**** DATA EXCERPT ****

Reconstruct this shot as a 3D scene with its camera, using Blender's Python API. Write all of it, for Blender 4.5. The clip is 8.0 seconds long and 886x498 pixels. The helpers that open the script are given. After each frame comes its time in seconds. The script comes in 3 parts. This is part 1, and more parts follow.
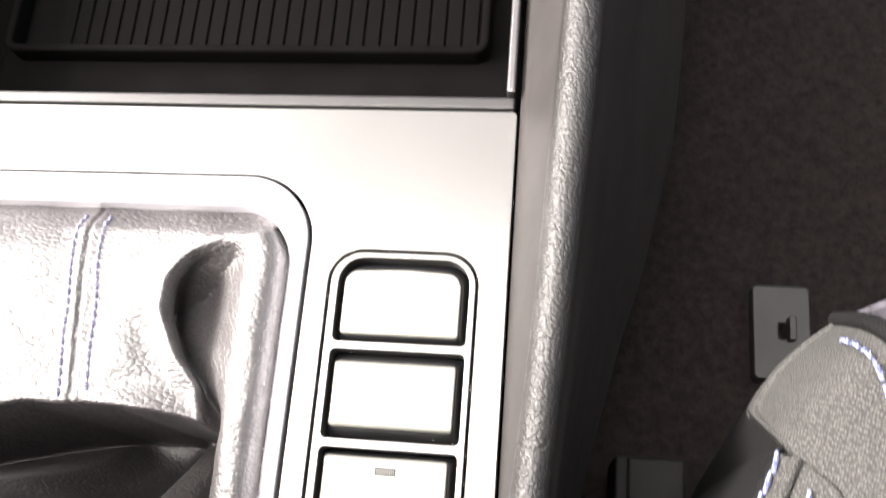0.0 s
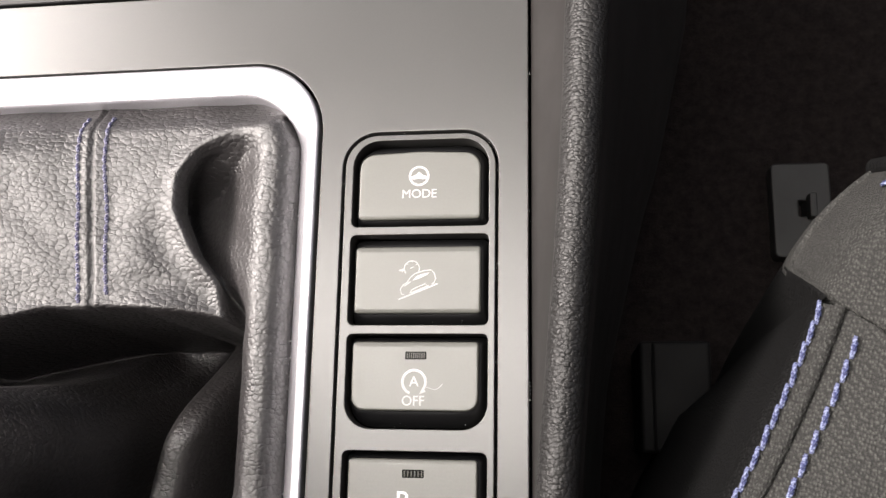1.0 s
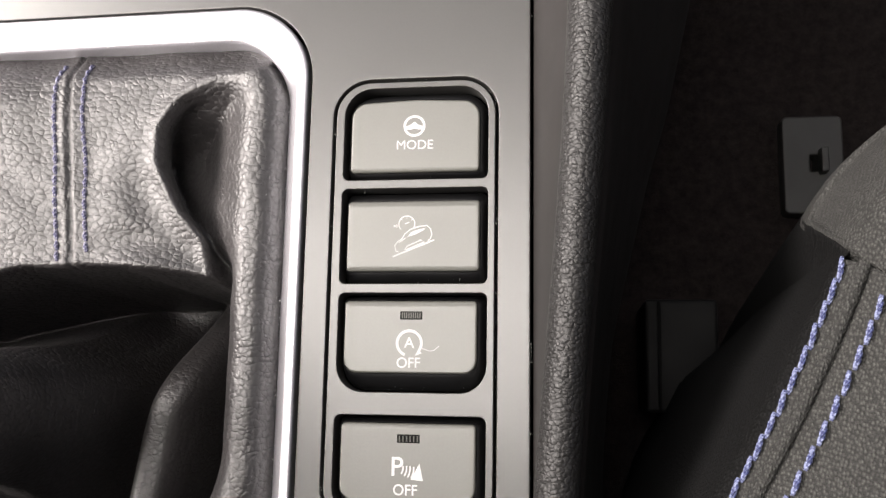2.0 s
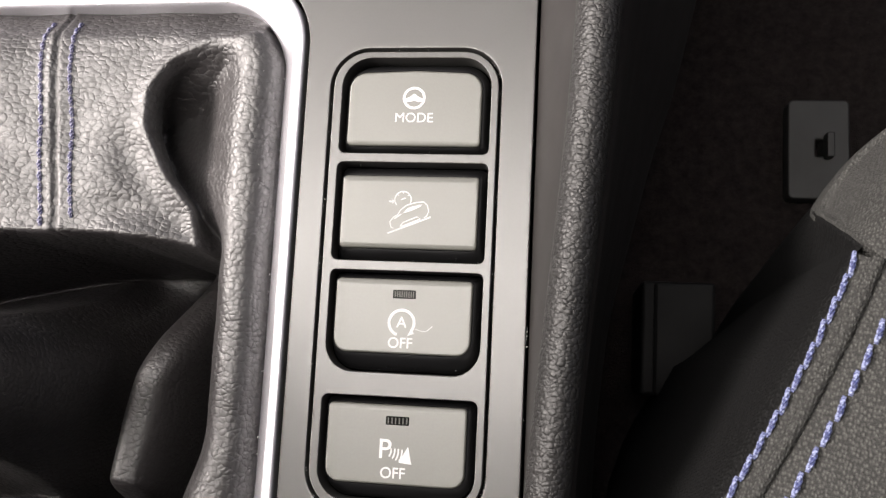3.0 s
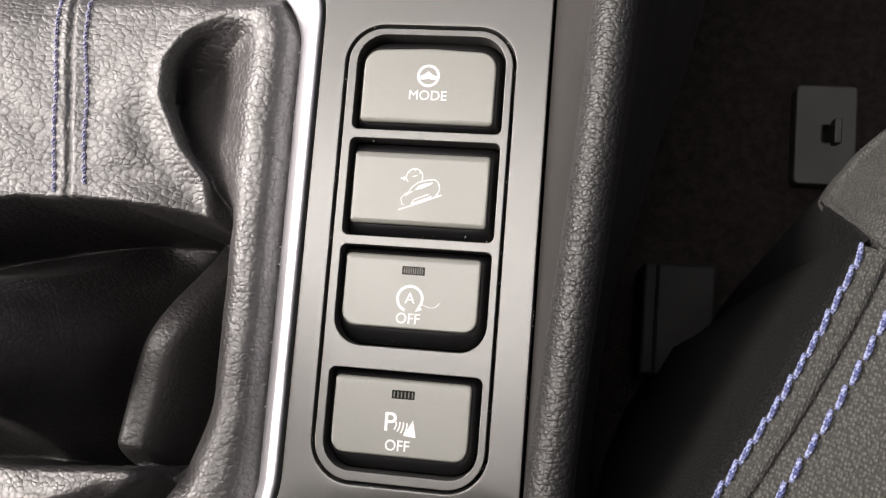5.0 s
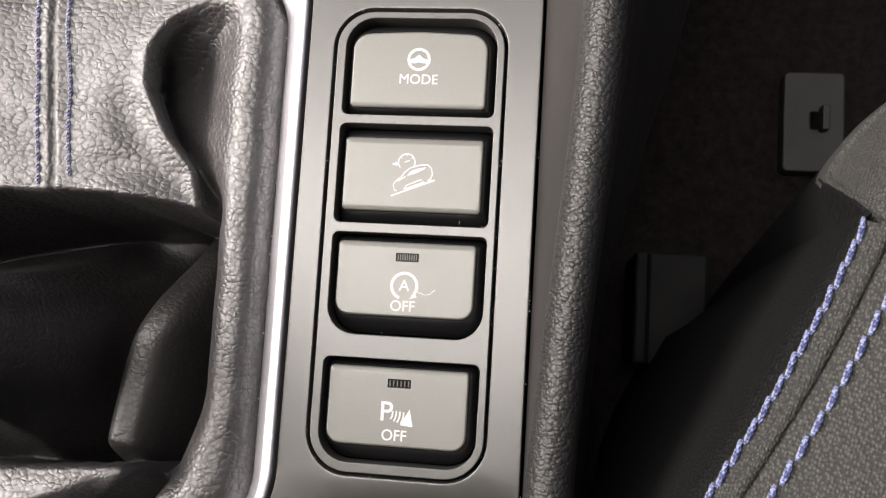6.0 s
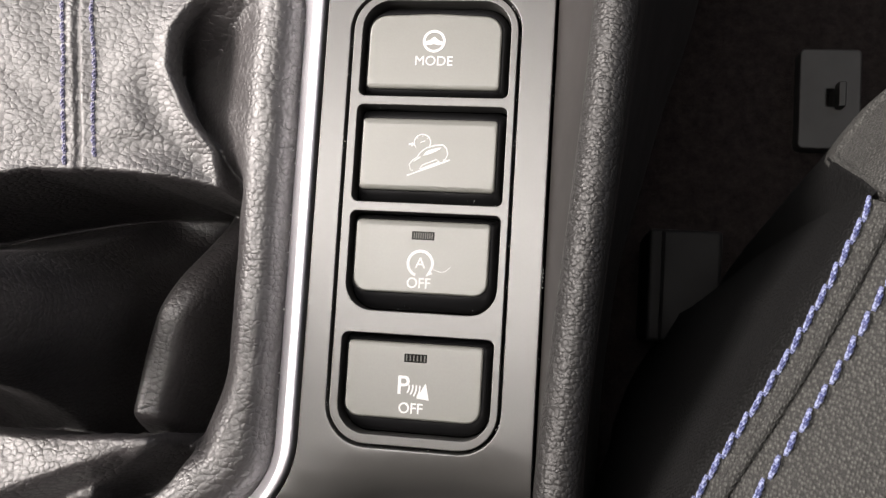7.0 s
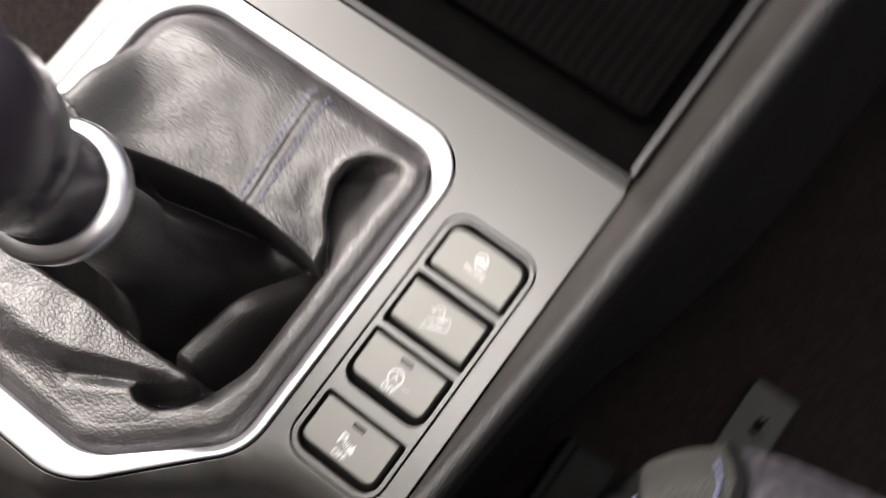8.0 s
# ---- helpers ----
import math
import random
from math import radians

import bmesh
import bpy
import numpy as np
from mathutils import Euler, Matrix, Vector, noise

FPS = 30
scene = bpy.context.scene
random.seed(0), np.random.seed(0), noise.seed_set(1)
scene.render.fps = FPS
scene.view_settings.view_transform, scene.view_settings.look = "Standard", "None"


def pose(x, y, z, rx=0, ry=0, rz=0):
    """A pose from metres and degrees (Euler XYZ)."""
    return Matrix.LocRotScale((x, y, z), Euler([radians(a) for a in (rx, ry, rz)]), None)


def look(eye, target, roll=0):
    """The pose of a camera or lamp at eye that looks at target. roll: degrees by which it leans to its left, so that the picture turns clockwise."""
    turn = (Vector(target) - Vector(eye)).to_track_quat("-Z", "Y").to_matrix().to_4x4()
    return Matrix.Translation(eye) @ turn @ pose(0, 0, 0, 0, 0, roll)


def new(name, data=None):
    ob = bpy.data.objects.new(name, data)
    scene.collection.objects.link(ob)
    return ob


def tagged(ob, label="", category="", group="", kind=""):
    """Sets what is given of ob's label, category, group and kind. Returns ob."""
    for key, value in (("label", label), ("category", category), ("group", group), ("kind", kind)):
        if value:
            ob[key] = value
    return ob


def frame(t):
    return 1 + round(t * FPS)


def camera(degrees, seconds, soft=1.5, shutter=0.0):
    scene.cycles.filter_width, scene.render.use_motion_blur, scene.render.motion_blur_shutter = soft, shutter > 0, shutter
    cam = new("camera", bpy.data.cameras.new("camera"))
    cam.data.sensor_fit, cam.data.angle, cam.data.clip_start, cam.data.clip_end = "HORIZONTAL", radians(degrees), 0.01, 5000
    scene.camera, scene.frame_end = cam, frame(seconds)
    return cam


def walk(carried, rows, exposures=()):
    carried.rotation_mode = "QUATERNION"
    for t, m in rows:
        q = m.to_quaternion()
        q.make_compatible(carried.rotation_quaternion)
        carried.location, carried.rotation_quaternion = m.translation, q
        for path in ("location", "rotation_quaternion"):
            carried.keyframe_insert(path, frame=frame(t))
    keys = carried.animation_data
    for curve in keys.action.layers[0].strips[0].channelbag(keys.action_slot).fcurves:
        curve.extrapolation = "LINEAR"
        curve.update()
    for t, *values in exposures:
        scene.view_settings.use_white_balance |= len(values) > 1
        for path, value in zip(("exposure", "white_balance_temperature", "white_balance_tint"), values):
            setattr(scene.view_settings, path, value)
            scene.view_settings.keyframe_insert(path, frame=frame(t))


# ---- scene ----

****

PROBLEM -
Write out, from the lines above, only those from the line with "# ---- helpers" to the line with "radians(degrees), 0.01, 5000", exactly as given, including the first and the last.

SOLUTION TO THE PROBLEM -
# ---- helpers ----
import math
import random
from math import radians

import bmesh
import bpy
import numpy as np
from mathutils import Euler, Matrix, Vector, noise

FPS = 30
scene = bpy.context.scene
random.seed(0), np.random.seed(0), noise.seed_set(1)
scene.render.fps = FPS
scene.view_settings.view_transform, scene.view_settings.look = "Standard", "None"


def pose(x, y, z, rx=0, ry=0, rz=0):
    """A pose from metres and degrees (Euler XYZ)."""
    return Matrix.LocRotScale((x, y, z), Euler([radians(a) for a in (rx, ry, rz)]), None)


def look(eye, target, roll=0):
    """The pose of a camera or lamp at eye that looks at target. roll: degrees by which it leans to its left, so that the picture turns clockwise."""
    turn = (Vector(target) - Vector(eye)).to_track_quat("-Z", "Y").to_matrix().to_4x4()
    return Matrix.Translation(eye) @ turn @ pose(0, 0, 0, 0, 0, roll)


def new(name, data=None):
    ob = bpy.data.objects.new(name, data)
    scene.collection.objects.link(ob)
    return ob


def tagged(ob, label="", category="", group="", kind=""):
    """Sets what is given of ob's label, category, group and kind. Returns ob."""
    for key, value in (("label", label), ("category", category), ("group", group), ("kind", kind)):
        if value:
            ob[key] = value
    return ob


def frame(t):
    return 1 + round(t * FPS)


def camera(degrees, seconds, soft=1.5, shutter=0.0):
    scene.cycles.filter_width, scene.render.use_motion_blur, scene.render.motion_blur_shutter = soft, shutter > 0, shutter
    cam = new("camera", bpy.data.cameras.new("camera"))
    cam.data.sensor_fit, cam.data.angle, cam.data.clip_start, cam.data.clip_end = "HORIZONTAL", radians(degrees), 0.01, 5000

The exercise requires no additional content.